═════ Listing ═════

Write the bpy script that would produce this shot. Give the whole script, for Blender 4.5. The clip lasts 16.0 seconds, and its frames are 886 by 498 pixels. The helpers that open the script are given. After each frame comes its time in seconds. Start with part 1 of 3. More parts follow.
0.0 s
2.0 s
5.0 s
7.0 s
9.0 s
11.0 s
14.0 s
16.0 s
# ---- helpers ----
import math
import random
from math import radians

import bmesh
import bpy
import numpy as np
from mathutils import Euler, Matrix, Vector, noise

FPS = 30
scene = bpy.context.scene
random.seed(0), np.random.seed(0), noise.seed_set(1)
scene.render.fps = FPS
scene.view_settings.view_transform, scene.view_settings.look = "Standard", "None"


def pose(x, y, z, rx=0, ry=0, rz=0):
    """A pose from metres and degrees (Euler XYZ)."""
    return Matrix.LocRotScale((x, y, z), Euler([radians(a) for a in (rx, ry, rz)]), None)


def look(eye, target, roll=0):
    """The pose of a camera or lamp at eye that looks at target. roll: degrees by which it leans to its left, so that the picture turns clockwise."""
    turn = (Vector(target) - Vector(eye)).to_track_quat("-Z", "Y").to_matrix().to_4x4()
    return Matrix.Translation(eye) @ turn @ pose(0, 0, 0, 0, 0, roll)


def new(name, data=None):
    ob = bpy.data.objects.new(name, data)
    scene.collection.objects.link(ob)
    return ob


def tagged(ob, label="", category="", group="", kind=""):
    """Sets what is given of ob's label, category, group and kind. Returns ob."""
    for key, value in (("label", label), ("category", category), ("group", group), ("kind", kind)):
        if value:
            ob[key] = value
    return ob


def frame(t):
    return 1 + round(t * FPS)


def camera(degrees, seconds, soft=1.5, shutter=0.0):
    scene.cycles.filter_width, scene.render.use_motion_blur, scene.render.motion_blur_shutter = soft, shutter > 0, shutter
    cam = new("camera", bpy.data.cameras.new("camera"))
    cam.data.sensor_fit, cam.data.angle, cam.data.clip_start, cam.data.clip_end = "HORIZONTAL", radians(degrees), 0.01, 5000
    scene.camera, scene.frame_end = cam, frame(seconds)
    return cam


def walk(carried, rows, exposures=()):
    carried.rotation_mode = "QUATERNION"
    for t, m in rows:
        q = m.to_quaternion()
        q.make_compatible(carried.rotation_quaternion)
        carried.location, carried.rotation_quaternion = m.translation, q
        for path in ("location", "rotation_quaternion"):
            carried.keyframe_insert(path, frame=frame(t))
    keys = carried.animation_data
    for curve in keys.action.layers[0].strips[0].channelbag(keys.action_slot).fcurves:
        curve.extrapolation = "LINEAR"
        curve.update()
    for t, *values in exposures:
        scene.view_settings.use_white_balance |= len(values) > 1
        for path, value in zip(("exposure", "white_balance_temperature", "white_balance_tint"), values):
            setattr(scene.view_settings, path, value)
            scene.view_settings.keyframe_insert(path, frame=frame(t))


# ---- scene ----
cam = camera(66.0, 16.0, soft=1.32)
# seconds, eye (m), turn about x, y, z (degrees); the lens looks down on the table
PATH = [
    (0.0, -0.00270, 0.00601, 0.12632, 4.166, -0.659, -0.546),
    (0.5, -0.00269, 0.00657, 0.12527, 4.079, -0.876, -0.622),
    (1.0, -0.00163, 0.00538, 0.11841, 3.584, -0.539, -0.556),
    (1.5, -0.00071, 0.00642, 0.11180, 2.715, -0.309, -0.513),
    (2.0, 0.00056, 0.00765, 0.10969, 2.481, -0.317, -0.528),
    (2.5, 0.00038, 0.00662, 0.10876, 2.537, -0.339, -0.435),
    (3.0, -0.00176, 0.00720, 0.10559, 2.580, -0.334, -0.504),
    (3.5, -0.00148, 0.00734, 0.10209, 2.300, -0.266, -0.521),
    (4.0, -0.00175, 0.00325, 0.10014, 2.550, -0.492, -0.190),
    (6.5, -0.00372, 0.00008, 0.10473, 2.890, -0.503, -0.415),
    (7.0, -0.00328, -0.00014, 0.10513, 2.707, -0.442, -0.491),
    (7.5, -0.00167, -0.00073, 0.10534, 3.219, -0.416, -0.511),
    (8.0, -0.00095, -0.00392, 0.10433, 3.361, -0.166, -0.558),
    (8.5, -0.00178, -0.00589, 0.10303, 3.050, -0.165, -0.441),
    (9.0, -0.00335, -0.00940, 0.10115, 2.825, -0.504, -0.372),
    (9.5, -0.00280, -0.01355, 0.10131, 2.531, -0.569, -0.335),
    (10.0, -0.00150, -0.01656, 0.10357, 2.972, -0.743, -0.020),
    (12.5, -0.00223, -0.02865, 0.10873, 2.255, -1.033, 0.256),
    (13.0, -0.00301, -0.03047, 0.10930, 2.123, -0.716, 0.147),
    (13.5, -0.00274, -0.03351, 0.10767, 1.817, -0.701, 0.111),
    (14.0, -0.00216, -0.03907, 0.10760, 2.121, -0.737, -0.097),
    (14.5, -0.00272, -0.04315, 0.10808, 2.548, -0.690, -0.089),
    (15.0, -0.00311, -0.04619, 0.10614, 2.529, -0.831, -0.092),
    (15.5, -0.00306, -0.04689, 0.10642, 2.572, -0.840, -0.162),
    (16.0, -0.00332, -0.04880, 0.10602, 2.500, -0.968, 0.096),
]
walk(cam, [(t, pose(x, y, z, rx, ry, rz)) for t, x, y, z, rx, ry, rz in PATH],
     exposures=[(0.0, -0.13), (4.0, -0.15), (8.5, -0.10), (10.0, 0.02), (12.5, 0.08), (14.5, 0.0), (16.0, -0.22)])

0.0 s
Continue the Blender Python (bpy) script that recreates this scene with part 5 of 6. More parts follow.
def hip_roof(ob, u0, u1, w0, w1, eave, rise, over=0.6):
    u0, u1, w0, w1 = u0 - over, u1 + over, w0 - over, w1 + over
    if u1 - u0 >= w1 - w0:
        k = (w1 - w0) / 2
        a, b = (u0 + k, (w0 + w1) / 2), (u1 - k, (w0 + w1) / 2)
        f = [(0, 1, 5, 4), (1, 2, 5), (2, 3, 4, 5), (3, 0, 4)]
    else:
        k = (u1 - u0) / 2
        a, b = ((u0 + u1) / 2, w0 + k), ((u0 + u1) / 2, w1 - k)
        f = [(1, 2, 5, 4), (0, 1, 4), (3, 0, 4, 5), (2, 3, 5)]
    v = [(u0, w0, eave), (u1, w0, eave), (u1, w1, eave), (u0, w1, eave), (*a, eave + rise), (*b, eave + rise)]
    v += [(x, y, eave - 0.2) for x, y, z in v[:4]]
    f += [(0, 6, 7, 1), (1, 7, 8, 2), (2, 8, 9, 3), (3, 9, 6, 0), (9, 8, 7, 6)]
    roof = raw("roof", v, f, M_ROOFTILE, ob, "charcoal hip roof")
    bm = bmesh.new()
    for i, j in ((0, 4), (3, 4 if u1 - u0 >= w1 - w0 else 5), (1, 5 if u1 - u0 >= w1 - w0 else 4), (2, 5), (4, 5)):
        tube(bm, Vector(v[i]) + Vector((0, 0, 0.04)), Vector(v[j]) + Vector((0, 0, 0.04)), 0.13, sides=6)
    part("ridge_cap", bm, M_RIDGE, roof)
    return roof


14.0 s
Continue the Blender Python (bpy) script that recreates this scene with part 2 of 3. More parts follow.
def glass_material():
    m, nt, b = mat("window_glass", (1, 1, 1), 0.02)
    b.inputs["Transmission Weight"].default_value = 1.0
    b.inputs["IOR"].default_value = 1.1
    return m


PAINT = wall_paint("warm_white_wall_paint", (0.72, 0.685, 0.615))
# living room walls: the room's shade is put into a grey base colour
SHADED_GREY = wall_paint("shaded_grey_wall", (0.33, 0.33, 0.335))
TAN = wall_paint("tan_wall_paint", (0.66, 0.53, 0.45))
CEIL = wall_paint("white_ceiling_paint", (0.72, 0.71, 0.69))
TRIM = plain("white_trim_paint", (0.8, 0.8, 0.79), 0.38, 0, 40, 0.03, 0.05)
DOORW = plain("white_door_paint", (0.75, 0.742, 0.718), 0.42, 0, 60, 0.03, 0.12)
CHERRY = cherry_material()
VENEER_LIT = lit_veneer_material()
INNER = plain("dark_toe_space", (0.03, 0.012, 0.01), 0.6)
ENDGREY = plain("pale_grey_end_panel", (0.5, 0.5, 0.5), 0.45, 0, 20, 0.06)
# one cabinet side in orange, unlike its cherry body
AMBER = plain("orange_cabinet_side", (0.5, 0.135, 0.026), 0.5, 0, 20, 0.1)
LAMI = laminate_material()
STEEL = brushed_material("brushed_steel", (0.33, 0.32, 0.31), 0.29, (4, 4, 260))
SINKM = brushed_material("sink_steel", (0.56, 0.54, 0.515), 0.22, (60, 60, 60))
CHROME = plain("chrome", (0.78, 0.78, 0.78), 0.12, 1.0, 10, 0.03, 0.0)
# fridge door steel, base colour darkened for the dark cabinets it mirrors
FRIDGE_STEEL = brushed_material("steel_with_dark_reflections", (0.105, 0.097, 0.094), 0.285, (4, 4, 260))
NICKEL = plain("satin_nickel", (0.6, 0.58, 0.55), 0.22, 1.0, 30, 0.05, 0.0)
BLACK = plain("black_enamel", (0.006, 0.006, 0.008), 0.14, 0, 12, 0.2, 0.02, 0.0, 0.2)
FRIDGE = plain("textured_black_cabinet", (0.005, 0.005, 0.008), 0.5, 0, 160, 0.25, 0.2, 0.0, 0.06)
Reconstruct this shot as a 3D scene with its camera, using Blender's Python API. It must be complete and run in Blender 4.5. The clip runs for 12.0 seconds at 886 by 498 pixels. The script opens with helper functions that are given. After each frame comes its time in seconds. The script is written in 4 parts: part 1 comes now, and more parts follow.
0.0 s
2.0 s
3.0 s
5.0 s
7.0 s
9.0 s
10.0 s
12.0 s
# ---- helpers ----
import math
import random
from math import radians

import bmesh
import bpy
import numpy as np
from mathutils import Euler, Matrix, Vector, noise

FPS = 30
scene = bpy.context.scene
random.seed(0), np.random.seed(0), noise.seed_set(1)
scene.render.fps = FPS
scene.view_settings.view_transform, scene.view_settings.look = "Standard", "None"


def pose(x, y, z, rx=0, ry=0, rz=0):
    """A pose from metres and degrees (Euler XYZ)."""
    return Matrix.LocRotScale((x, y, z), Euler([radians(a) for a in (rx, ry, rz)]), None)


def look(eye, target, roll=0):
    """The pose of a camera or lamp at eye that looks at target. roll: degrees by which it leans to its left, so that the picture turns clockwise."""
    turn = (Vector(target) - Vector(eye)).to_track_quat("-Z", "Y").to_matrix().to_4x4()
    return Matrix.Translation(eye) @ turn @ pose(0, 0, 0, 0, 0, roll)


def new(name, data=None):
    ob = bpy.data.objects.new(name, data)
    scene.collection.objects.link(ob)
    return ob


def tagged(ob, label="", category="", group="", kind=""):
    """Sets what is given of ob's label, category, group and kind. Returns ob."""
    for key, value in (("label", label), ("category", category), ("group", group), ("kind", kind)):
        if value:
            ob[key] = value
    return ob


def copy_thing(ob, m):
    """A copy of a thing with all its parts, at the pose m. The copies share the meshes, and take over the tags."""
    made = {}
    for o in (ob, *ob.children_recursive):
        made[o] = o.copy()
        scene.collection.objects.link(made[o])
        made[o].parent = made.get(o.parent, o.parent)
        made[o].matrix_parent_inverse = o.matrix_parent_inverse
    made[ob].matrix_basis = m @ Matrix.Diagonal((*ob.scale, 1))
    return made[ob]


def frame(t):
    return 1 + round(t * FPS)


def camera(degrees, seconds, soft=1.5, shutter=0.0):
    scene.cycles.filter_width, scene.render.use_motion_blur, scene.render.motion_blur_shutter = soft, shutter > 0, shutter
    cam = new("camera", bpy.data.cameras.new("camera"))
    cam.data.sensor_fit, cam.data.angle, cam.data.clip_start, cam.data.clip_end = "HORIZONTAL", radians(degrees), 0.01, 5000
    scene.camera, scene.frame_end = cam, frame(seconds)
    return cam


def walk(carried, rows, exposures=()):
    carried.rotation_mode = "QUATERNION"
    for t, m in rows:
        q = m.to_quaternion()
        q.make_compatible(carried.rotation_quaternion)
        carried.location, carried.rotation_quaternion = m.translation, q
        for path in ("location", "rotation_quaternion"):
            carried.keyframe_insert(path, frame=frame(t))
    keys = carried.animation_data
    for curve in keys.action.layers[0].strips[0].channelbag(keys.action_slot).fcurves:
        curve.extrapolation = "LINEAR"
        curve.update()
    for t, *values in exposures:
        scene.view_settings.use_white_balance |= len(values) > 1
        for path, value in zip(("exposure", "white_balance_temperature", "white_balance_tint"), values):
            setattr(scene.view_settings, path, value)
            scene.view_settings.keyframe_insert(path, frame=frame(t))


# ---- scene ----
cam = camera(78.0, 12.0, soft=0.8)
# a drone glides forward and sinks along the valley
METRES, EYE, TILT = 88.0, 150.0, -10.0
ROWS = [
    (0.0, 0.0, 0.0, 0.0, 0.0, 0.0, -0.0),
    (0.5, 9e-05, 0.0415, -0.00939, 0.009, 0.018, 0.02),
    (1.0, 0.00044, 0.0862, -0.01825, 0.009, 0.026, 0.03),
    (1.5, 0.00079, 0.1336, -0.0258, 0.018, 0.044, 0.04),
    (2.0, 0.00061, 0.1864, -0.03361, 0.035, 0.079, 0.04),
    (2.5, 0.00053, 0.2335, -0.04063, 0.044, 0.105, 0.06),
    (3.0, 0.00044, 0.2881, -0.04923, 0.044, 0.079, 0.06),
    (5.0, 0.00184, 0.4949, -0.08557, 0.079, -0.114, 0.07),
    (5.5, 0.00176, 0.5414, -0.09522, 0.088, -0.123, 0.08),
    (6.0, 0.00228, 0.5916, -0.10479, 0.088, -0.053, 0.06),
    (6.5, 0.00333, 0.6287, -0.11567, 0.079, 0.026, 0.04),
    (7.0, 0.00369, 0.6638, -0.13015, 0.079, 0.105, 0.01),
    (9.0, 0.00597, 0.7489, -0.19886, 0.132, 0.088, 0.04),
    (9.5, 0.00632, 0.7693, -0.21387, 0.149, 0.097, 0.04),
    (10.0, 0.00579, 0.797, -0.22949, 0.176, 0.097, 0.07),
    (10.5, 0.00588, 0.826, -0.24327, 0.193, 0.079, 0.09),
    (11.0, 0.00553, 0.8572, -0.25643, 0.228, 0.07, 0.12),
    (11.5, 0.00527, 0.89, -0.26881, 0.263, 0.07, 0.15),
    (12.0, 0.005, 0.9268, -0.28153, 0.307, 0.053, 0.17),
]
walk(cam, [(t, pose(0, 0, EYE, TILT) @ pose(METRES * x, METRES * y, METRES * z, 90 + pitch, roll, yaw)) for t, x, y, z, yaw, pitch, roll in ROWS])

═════

(Requirements) List all lines in the material containing the string "given".

(Written solution)
Write the bpy script that would produce this shot. Give the whole script, for Blender 4.5. The clip lasts 16.0 seconds, and its frames are 886 by 498 pixels. The helpers that open the script are given. After each frame comes its time in seconds. Start with part 1 of 3. More parts follow.
    """Sets what is given of ob's label, category, group and kind. Returns ob."""
Reconstruct this shot as a 3D scene with its camera, using Blender's Python API. It must be complete and run in Blender 4.5. The clip runs for 12.0 seconds at 886 by 498 pixels. The script opens with helper functions that are given. After each frame comes its time in seconds. The script is written in 4 parts: part 1 comes now, and more parts follow.
    """Sets what is given of ob's label, category, group and kind. Returns ob."""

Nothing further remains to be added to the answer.